LOS ANGELES – Before playing its final show on May 5, 1968, Buffalo Springfield released three studio albums on ATCO during an intense, two-year creative burst. Those albums – Buffalo Springfield, Buffalo Springfield Again, and Last Time Around – have been newly remastered from the original analog tapes under the auspices of Neil Young for the new boxed set: WHAT’S THAT SOUND? THE COMPLETE ALBUMS COLLECTION.
The set includes stereo mixes of all three albums, plus mono mixes for Buffalo Springfield and Buffalo Springfield Again, and will be available on June 29 from Rhino as a five-CD set for $39.98 and will also be on digital download and streaming services. High resolution streaming and downloads will be available through www.neilyoungarchives.com.
On the same date, the albums will also be released – for the first time ever – on 180-gram vinyl as part of a limited-edition set of 5,000 copies for $114.98. The 5-LP box features the same mono and stereo mixes as the CD set, presented in sleeves and gatefolds that faithfully re-create the original releases.
Stephen Stills, Neil Young, Richie Furay, Bruce Palmer and Dewey Martin played their first show together as Buffalo Springfield in 1966. The same year, the band recorded and released its self-titled debut, which included the iconic protest song, “For What It’s Worth,” featuring lyrics as poignant now as they were then, in addition to standouts like “Burned,” “Do I Have To Come Right Out And Say It,” and the band’s first single, “Nowadays Clancy Can’t Even Sing.”
The group spent the first half of 1967 making Buffalo Springfield Again, which was the first album to feature songs written by Furay (“A Child’s Claim To Fame.”) Stills and Young both contributed some all-time classics with “Bluebird” and “Rock And Roll Woman” from Stills, and “Mr.

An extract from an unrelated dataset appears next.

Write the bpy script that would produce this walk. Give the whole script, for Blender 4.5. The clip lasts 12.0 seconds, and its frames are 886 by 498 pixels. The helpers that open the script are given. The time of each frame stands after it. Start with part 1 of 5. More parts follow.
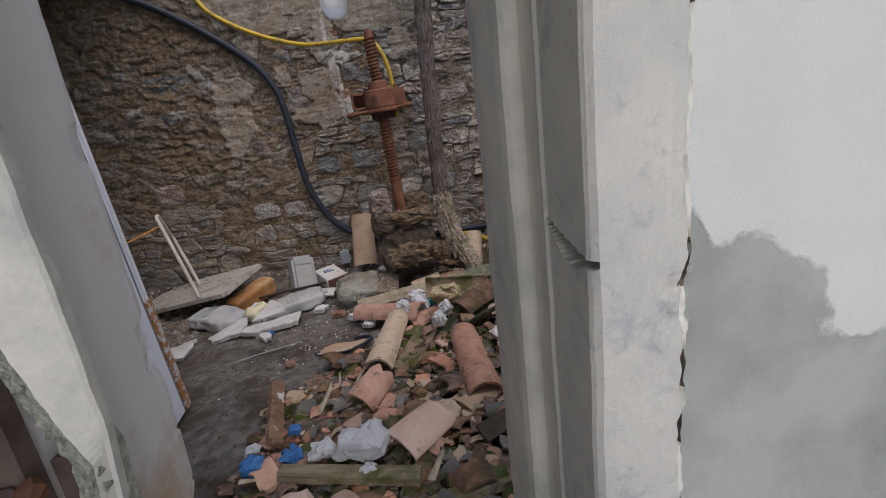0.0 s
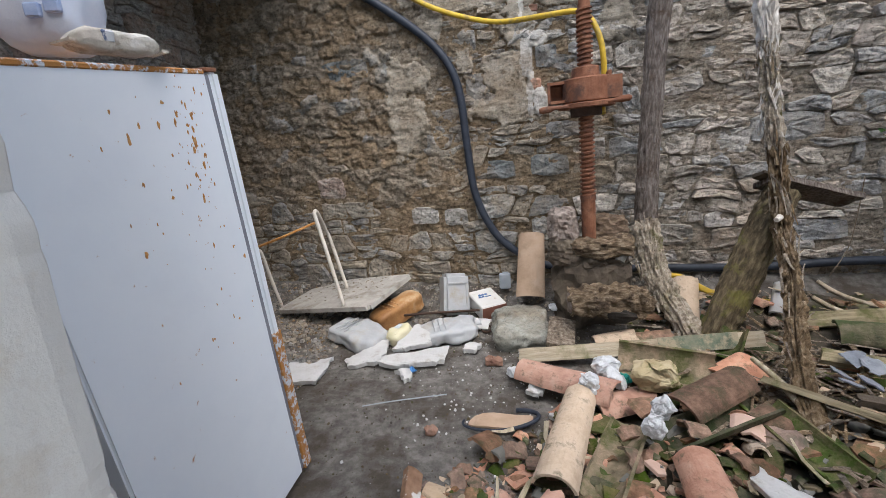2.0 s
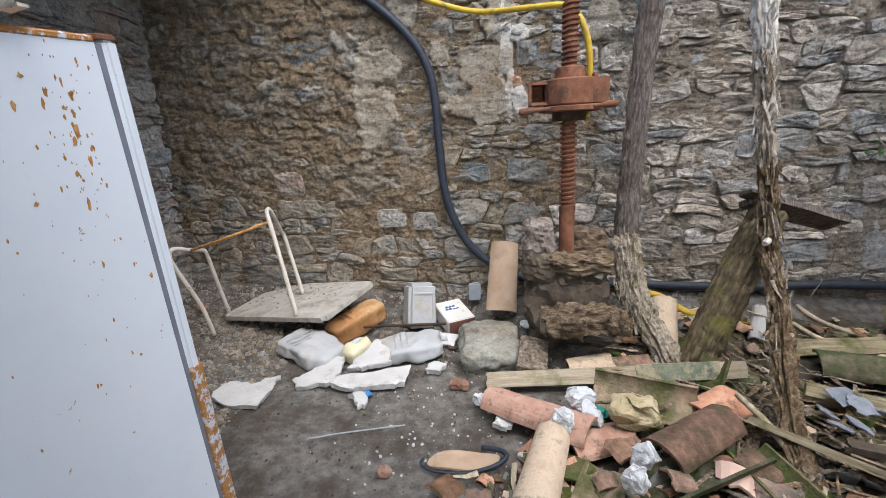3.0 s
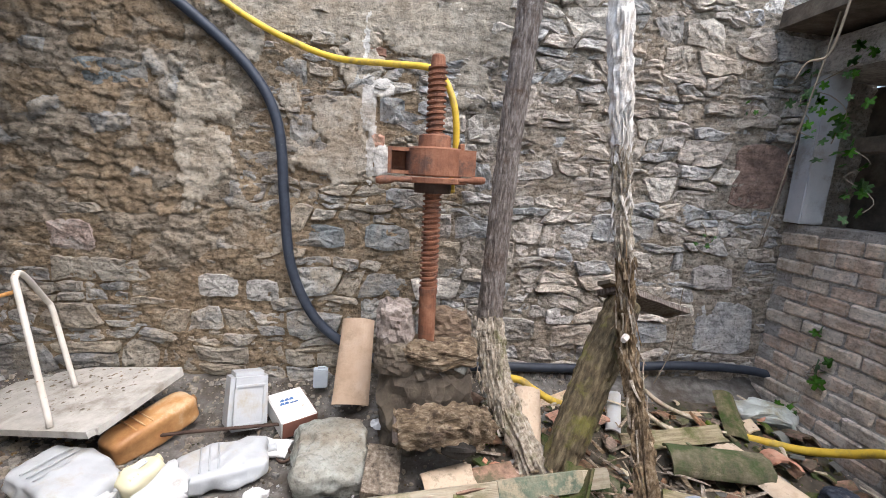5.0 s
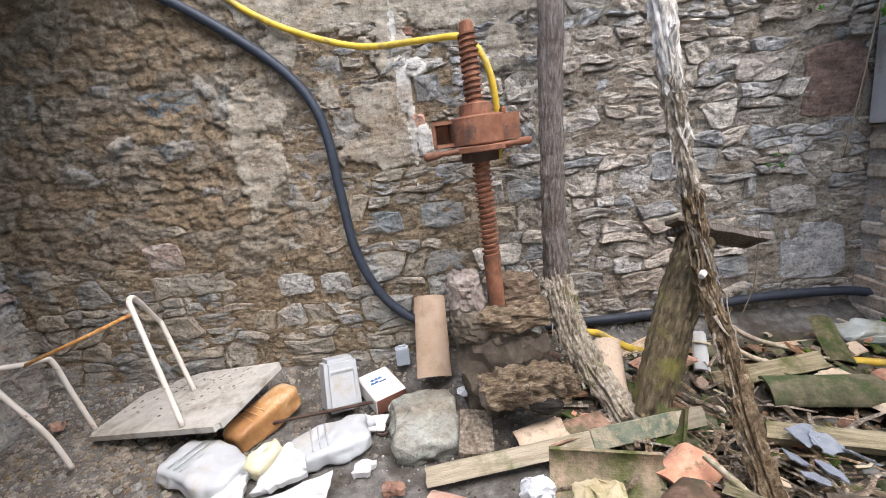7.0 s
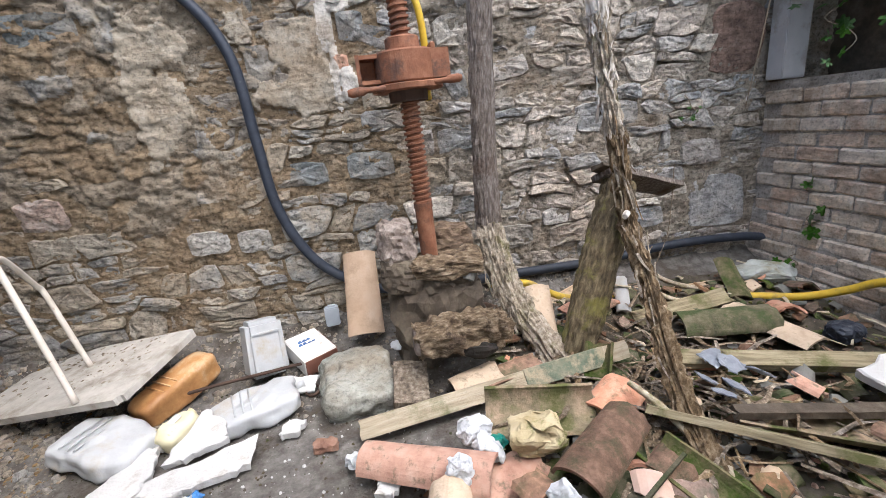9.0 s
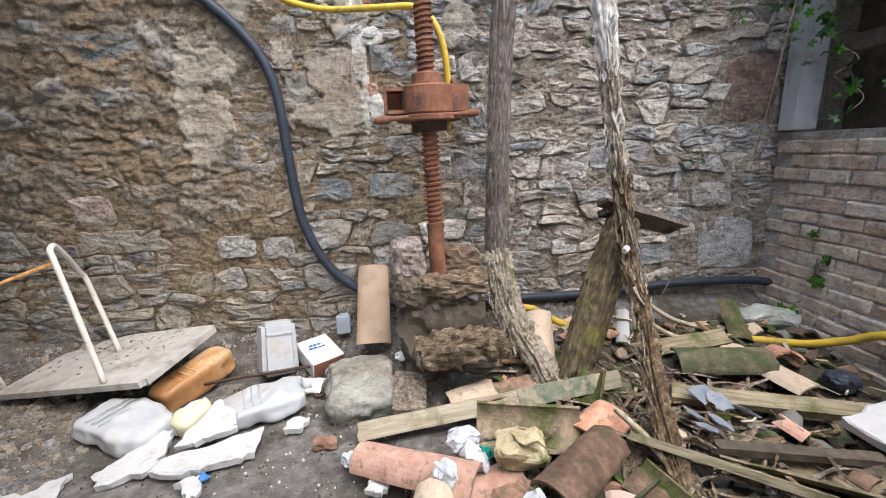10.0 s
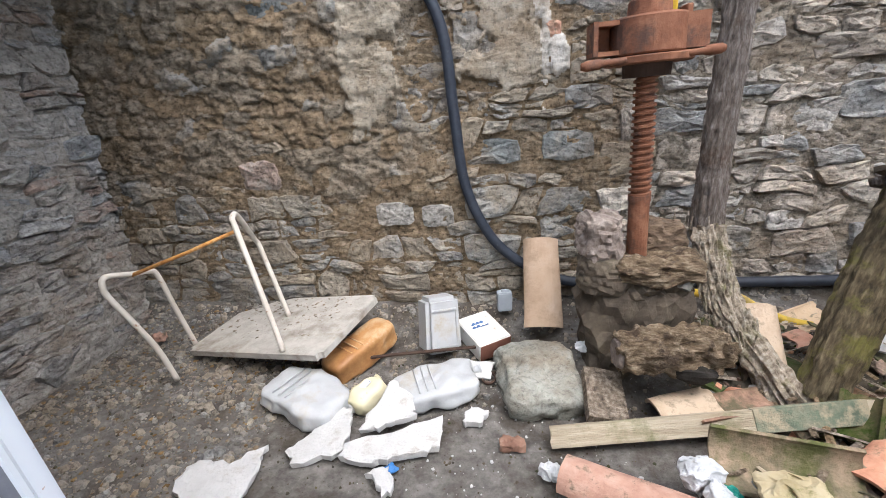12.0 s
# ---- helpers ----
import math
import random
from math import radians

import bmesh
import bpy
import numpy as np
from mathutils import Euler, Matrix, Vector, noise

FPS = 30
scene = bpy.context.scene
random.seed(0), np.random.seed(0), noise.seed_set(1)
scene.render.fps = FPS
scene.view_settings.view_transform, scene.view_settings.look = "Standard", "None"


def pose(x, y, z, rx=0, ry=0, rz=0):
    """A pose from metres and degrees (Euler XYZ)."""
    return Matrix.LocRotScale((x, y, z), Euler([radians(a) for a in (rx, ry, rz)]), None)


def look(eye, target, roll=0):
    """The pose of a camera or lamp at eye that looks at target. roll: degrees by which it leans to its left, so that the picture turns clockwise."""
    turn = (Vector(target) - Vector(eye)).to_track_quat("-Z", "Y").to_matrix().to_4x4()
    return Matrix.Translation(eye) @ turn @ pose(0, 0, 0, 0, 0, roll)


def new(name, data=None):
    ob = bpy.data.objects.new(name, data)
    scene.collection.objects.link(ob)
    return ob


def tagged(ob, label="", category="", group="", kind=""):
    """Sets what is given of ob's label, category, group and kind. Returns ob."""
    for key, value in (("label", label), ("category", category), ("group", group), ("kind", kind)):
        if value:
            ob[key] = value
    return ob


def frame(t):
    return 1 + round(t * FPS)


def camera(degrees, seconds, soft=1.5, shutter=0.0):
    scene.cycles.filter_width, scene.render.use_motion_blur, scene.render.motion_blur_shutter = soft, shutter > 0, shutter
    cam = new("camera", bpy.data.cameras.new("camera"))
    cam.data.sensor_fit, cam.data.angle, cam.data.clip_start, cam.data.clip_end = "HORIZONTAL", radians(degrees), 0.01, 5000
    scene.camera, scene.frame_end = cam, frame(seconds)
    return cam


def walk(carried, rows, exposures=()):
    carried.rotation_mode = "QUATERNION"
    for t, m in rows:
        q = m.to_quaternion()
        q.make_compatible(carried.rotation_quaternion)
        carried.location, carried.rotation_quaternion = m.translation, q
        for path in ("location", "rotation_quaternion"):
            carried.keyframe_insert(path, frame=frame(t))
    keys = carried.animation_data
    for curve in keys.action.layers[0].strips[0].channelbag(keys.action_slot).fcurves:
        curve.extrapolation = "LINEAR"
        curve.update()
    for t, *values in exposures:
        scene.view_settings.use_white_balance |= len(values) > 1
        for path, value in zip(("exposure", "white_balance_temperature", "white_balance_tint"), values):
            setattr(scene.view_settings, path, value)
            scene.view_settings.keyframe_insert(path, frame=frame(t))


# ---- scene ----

Soul” and “Expecting To Fly” from Young.
When Last Time Around came out in July 1968, the band members were in the midst of transitioning to new projects: Stills famously joined David Crosby and Graham Nash in CSN; Young went solo; and Furay started Poco with Jim Messina, who produced Last Time Around and played bass on two of the songs. Highlights abound on the album with Young’s “I Am A Child,” Furay’s “Kind Woman” and Stills’ “Uno Mundo.”